It makes me wonder how I will leave my mark.
I've compared my garden to my life. If I stopped all care today how much would be left in five years. Would there be any sign of the paths or beds? I figure the fence will last a while, but not forever, branches would fall, breaking sections that would remain fallen with no one to repair them. Stone paths would soon disappear under a growth of moss, then weeds followed by layers of new topsoil. In ten years would anyone be able to tell there was ever a garden here? The stone wall would stand as a curiosity, alone in the woods until it, too was broken apart by new growth and fallen debris. At what point does the memory of my work become so slight as to be nonexistant?
If not my garden, then what do I leave?
How will the world to come know I've been here?
I've seen old home sites where very little remains - the indentention of a cistern, a rusted well pump.
No, there is nothing we can build that will last forever against the forces of nature. There must be something else.
I go back to my garden. Up here, on our hill there have been many lives lived out. A home once stood where our own now stands, dozed into its own basement and covered with dirt. We find marbles or old rustedd tools almost everytime we dig a hole. A spring across the hill shows the work of the human hand that dug into the rock a basin in which to collect water.

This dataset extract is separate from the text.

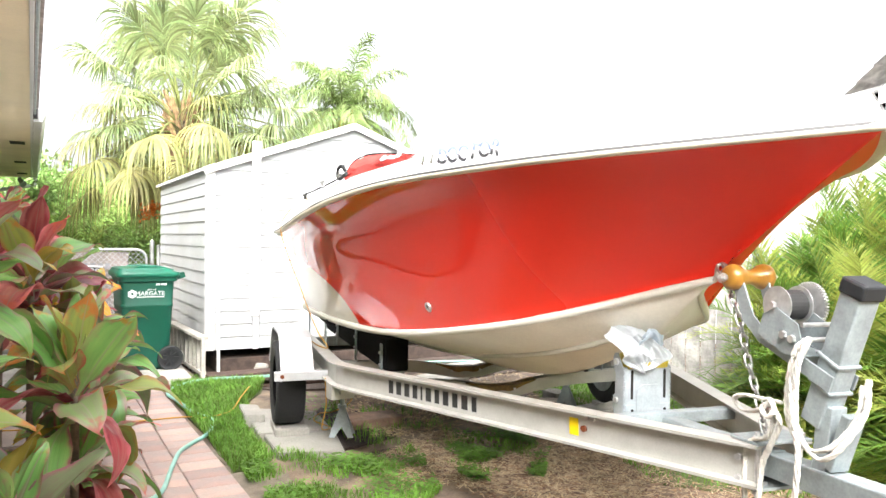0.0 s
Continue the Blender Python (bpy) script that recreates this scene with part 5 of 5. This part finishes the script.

My favorite old place, though, is a spot that comes alive in spring. The house has been gone for over one hundred years but remnants of the home still prosper. The work of some gardener brightens the dark woods for a couple weeks every year as hundreds of daffodils bloom from bulbs reborn out of the earth in which they were planted so many years ago. Baby's breath spirea blooms on untrimmed bushes, daughters of some original plant, placed in the ground before the invention of automobiles. Cold blue periwinkle blooms cover the ground creating beds for deer and a protective canopy for mice scrambling beneath its vines.
Some of the bulbs and periwinkle have made their way into my own garden with the help of my hands and a trowel. A spirea shoot transferred by my daughter drops its white blossoms like snow in May. Here they bloom again every spring, reminding me of that earlier settler who changed her landscape with color.
Perhaps in fifty years, there will be no garden here, no remnant of the design I so lovingly dug into the earth. In a couple hundred years, our home may be gone, this hill returned to woods or covered by a futuristic apartment complex. But also, perhaps, a seed will have escaped, growing where unexpected, an offspring from a parent planted generations before it, a bush blooming white in the middle of a forest, or a purple aster pushing up through a crack of some future sidewalk announcing to whomever sees it that I was here, that I was real.
We each strive for immortality in different ways. Some of us do it through our careers, the people we have changed, the lessons taught, actions we have guided. Others have turned hobbies into vocations where interactions with people may bring a bit of immortality. A painting or a story can change the way a whole society thinks. Still others change the world merely by the way they have chosen to live, treating people kindly, causing a chain reaction of small changes that continue on through the ages. Of course, the reverse is also true. There are some that leave the world a worse place and gain their immortality through spreading evil.
Again, I ask myself what will I leave? What will be my mark. I like to imagine some unborn person being kind to a stranger or loving a child because of something I have done sometime in my life; that future kindness blooming liked a yellow daffodill from a bulb I planted when I smiled at a stranger I passed on the street.